Die Justiz leistet mit ihrer Friedensfunktion einen entscheidenden Beitrag zur gesellschaftlichen Berechenbarkeit und damit zu einer der wesentlichen Eigenschaften des Rechtsstaates. Dabei braucht und darf die Justiz in ihrer demokratischen Rechtfertigung und in ihrer politischen Rolle nicht wie die Politik populistisch zu sein. Der spezifisch politische Charakter der Justiz besteht eben gerade in ihrer Immunität gegenüber den aktuellen Zurufen der Tagespolitik. Aufgrund des zwischen dem Gesetz und dem Richter und Staatsanwalt bestehenden Bandes stimmt es tief bedenklich, wenn immer wieder eine gelenkte öffentliche Meinung, aber auch Einzelpersonen mit und ohne Amt sich vor und neben gesetzmäßigen Verfahren als Richter und Staatsanwalt aufspielen oder sich gar über diese verfassungsmäßig eingerichteten Organe setzen, sobald die von diesen gefällten Entscheidungen nicht dem tagespolitisch aktuellen, persönlichen oder ideologischen Konzept entsprechen. Beispiele dafür gibt es in der Geschichte der zweiten Republik leider nur all zu viele und zwar quer durch alle politischen Lager.

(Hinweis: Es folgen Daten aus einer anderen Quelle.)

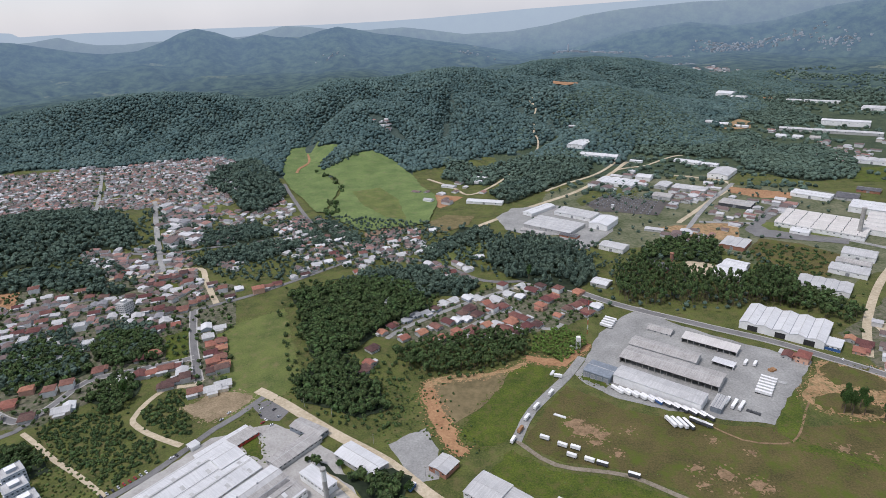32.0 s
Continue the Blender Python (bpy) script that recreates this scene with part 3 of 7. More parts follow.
patch("lot_cars_white", [(-290, 765), (-267, 787), (-243, 763), (-266, 745)], ASPHALT, "small asphalt car park", 0.12)
patch("lot_office", [(-178, 908), (-162, 917), (-136, 902), (-146, 883), (-164, 888)], ASPHALT, "asphalt car park of the office", 0.12)
patch("lawn_office", [(-179, 858), (-162, 866), (-150, 846), (-150, 829), (-164, 842)], LUSH, "office lawn", 0.13)
patch("slope_park", [(-639, 1243), (-616, 1264), (-564, 1144), (-597, 1161)], REDEARTH, "terraced bare orange slope", 0.3, grid=2)
patch("mill_earth", [(365, 1342), (504, 1356), (461, 1263), (386, 1297)], DIRT, "bare earth round the mill", 0.16, grid=2)
patch("field_sand", [(338, 1182), (366, 1212), (389, 1177), (353, 1139)], TRACK, "plot of sand", 0.12)
patch("far_cut", [(-22, 1557), (6, 1592), (57, 1564), (11, 1497)], REDEARTH, "terraced orange plot", 0.3, grid=2)
patch("garden_green", [(-396, 1209), (-372, 1211), (-353, 1175), (-378, 1167)], LUSH, "green garden plot", 0.12)

PASTURE_WEST = [(-362, 1828), (-376, 1979), (-340, 2035), (-312, 2059), (-308, 1998), (-240, 1953), (-251, 1921), (-279, 1851), (-245, 1749), (-202, 1668), (-210, 1504), (-225, 1505), (-270, 1599), (-306, 1660), (-340, 1737)]
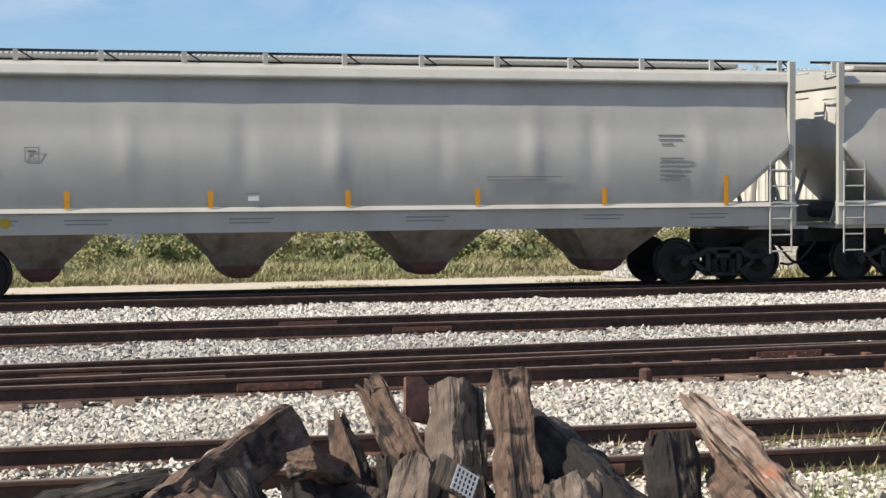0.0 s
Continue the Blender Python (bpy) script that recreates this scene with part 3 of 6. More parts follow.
def hopper_car(place):
    car = car_base("hopper_car", "pale grey covered hopper car with bulging dented sides", "hopper car", place)
    seams = [(-4.2, .012), (-2.1, -.014), (-0.4, .022), (1.6, -.012), (3.4, .02), (4.6, -.016), (6.9, .012)]

    def half_width(z, x):
        u = min(max((z - 1.57) / (3.97 - 1.57), 0), 1)
        w = 1.52 + 0.08 * math.sin(math.pi * min(u * 1.6, 1)) - 0.19 * max(u - 0.35, 0) ** 1.8 / 0.46
        for sx, a in seams:
            w += 2.2 * a * math.exp(-((x - sx) / 0.16) ** 2) * math.exp(-((z - 2.7) / 0.55) ** 2)
        return w + 0.004 * math.sin(x * 2.3 + z) * math.sin(math.pi * u)
    rings = []
    steps = 150
    for k in range(steps + 1):
        x = -9.1 + 17.9 * k / steps
        zb = 1.57 + max(0, (-7.87 - x) / 1.23, (x - 7.40) / 1.40) * 1.18
        zs = [zb + (3.97 - zb) * j / 16 for j in range(17)]
        near = [(x, -half_width(z, x), z) for z in zs]
        rings.append(near + [(x, -y, z) for _, y, z in near[::-1]])
    part("body", loft(rings), M_HOPPER, car, smooth=True)
    roof = prism([(-1.30, 3.95), (-1.50, 3.99), (-1.50, 4.02), (-1.40, 4.17), (-1.0, 4.27), (0, 4.34), (1.0, 4.27), (1.40, 4.17), (1.50, 4.02), (1.50, 3.99), (1.30, 3.95)], -9.15, 8.85, axis="x")
    part("roof", roof, M_HOPPER, car)
    for s in (-1, 1):
        bm = box((-9.2, s * 1.50 - 0.04, 1.17), (8.9, s * 1.50 + 0.04, 1.545), None, 0.01)
        part("side_sill", bm, M_HOPPER, car)
        part("sill_flange", prism([(s * 1.46, 1.549), (s * 1.61, 1.549), (s * 1.61, 1.556), (s * 1.545, 1.625), (s * 1.46, 1.66)], -9.2, 8.9, axis="x"), M_HOPPER, car)
        walk_y = s * 0.98
        bm = box((-9.5, walk_y - 0.03, 4.43), (9.0, walk_y + 0.03, 4.475))
        part("walkway_edge", bm, M_STEELDARK, car)
        grate = bmesh.new()
        x = -9.1
        while x < 8.8:
            box((x, min(s * 0.95, s * 0.55), 4.42), (x + 0.035, max(s * 0.95, s * 0.55), 4.45), grate)
            x += 0.10
        tagged(part("walkway_grating", grate, M_GALV, car), kind="stuff")
        for k in range(13):
            x = -9.05 + 17.8 * k / 12
            bm = prism([(x - 0.045, 4.10), (x + 0.045, 4.10), (x + 0.045, 4.46), (x - 0.045, 4.46)], min(s * 1.12, s * 1.06), max(s * 1.12, s * 1.06))
            part("walkway_bracket", bm, M_HOPPER, car)
            part("brace", tube([(x + 0.06, s * 1.08, 4.44), (x + 0.40, s * 0.95, 4.24)], 0.016, None, 5), M_STEELDARK, car)
    part("hatch", box((-8.2, -0.36, 4.36), (8.2, 0.36, 4.47), None, 0.03), M_HOPPER, car, "long roof hatch cover")
    for xc in (-5.70, -2.05, 1.58, 5.22):
        rings = []
        for z, w, d in ((1.58, 1.16, 1.40), (1.17, 0.95, 1.30), (0.62, 0.44, 0.70), (0.52, 0.41, 0.62)):
            rings.append([(xc - w, -d, z), (xc + w, -d, z), (xc + w, d, z), (xc - w, d, z)])
        ch = part("chute", loft(rings), M_HOPDARK, car, "grimy sloped discharge chute")
        part("gate", loft([[(xc - .38, -.66, .53), (xc + .38, -.66, .53), (xc + .38, .66, .53), (xc - .38, .66, .53)],
                           [(xc - .31, -.60, .40), (xc + .31, -.60, .40), (xc + .31, .60, .40), (xc - .31, .60, .40)],
                           [(xc - .16, -.52, .29), (xc + .16, -.52, .29), (xc + .16, .52, .29), (xc - .16, .52, .29)]]), M_GATE, ch, "red-brown outlet gate")
    for s in (-1, 1):
        truck(car, s * 7.55)
        coupler(car, s * 9.15, s)
        x = 8.80 if s > 0 else -9.12
        e = abs(x)
        for y in (-1.5, 1.5):
            part("corner_post", box((x - 0.07, y - 0.05, 1.17), (x + 0.07, y + 0.05, 4.42), None, 0.01), M_HOPPER, car)
            ladder("ladder", s * (e - 0.04), s * (e - 0.5), y * 1.06, 0.62, 2.45, 6, M_HOPPER, car, 0.02)
        part("end_platform", box((min(s * 7.9, s * 9.2), -1.45, 1.10), (max(s * 7.9, s * 9.2), 1.45, 1.16)), M_HOPPER, car)
        part("end_sill", box((min(s * 7.4, s * 9.3), -0.3, 0.78), (max(s * 7.4, s * 9.3), 0.3, 1.09), None, 0.02), M_STEELDARK, car)
        for y in (-0.9, 0.9):
            part("end_strut", tube([(s * 9.0, y, 1.16), (s * 8.6, y, 2.4)], 0.05), M_HOPPER, car)
        part("brake_reservoir", lathe([(-0.5, 0.16), (0.5, 0.16)], "y", 16, None, (s * 8.7, -0.1, 1.45)), M_STEELDARK, car)
        for z in (3.2, 3.7, 4.2):
            part("grab_iron", tube([(s * 9.2, -1.45, z), (s * 9.24, -1.0, z), (s * 9.2, -0.95, z)], 0.016), M_HOPPER, car)
    for k, x in enumerate((-7.77, -5.25, -2.73, -0.21, 2.28, 4.82)):
        end = k == 0
        z = 2.02 if end else 1.84
        stripe(car, x, z, 0.86 if end else 0.44, -half_width(z, x) - 0.012)
    stripe(car, 7.35, 2.02, 0.86, -half_width(2.02, 7.35) - 0.012)

    def side(x, z):
        back = math.degrees(math.atan((half_width(z + 0.3, x) - half_width(z, x)) / 0.3))
        return pose(x, -half_width(z, x) - 0.010, z, 90 + back)
    return car, side, half_width


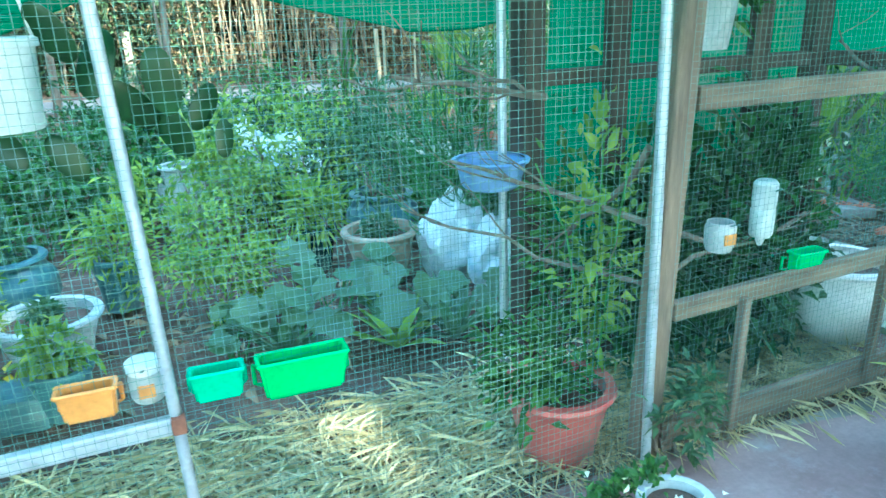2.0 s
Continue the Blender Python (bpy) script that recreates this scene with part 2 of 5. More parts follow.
    roof=solid("fibre_cement", (0.3, 0.31, 0.32), (0.45, 0.46, 0.47), 3, 0.85, bumps=0.3),
    road=solid("lane", (0.2, 0.17, 0.15), (0.34, 0.3, 0.27), 0.8, 0.9, bumps=0.5, fine=25),
)


# ---- mesh helpers ----
def link_mesh(name, bm, material, smooth=True):
    me = bpy.data.meshes.new(name)
    bm.normal_update()
    bm.to_mesh(me)
    bm.free()
    for m in material if isinstance(material, (list, tuple)) else [material]:
        me.materials.append(M[m])
    if smooth:
        me.shade_smooth()
        me.set_sharp_from_angle(angle=radians(38))
    return me


def part(name, bm, material, parent, label="", smooth=True):
    ob = new(name, link_mesh(name, bm, material, smooth))
    ob.parent = parent
    if label:
        tagged(ob, label)
    return ob


def thing(name, bm, material, label, category, group="", kind="", loc=(0, 0, 0), rz=0, smooth=True):
    """A thing that is a single mesh."""
    ob = new(name, link_mesh(name, bm, material, smooth))
    ob.matrix_basis = pose(*loc, 0, 0, rz)
    return tagged(ob, label, category, group, kind)


def base(name, label, category, loc=(0, 0, 0), rz=0, group="", kind=""):
    """An empty at the foot of a thing that is made of parts."""
    ob = new(name)
    ob.empty_display_size = 0.1
    ob.matrix_basis = pose(*loc, 0, 0, rz)
    return tagged(ob, label, category, group, kind)


def box(bm, centre, size, rot=(0, 0, 0), bevel=0.0):
    r = bmesh.ops.create_cube(bm, size=1, matrix=pose(*centre, *rot) @ Matrix.Diagonal((*size, 1)))
    if bevel:
        es = list({e for v in r["verts"] for e in v.link_edges})
        bmesh.ops.bevel(bm, geom=es, offset=bevel, segments=2, affect="EDGES", profile=0.6)
    return bm


def beam(bm, a, b, w, h, bevel=0.004):
    a, b = Vector(a), Vector(b)
    d = b - a
    q = d.to_track_quat("X", "Z").to_matrix().to_4x4()
    r = bmesh.ops.create_cube(bm, size=1, matrix=Matrix.Translation((a + b) / 2) @ q @ Matrix.Diagonal((d.length, w, h, 1)))
    if bevel:
        es = list({e for v in r["verts"] for e in v.link_edges})
        bmesh.ops.bevel(bm, geom=es, offset=bevel, segments=1, affect="EDGES")
    return bm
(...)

Jenseits des Gesetzes und der zur Rechtsumsetzung eingerichteten gesetzlichen Organe gibt es keinen Rechtsstaat.

Die Justiz ist eines der wichtigsten rechtsstaatlichen Instrumente. Dort wo jedoch der Wille zur Macht den Willen zum Recht verdrängt, geht auch die Erwartungshaltung der Bürgerinnen und Bürger eines Landes verloren. Die Justiz tut gut daran, sich nicht mit den Mächtigen zu verbünden, um so unbeeinflusst ihre Kontroll- und Rechtsschutzfunktion im Staat wahrzunehmen.

Wenn ein demokratisches Gewaltenteilungssystem kippt, kann die Gesellschaft leicht in ein autoritäres Fahrwasser geraten, das zunächst vielleicht publikums- und medienwirksam unter dem Titel der Effizienzsteigerung, der Wirtschaftlichkeit und der verbesserten Gefahrenabwehr gehandelt wird, letztlich aber die Freiheit und die demokratischen Grundrechte des Bürgers zur Disposition stellt.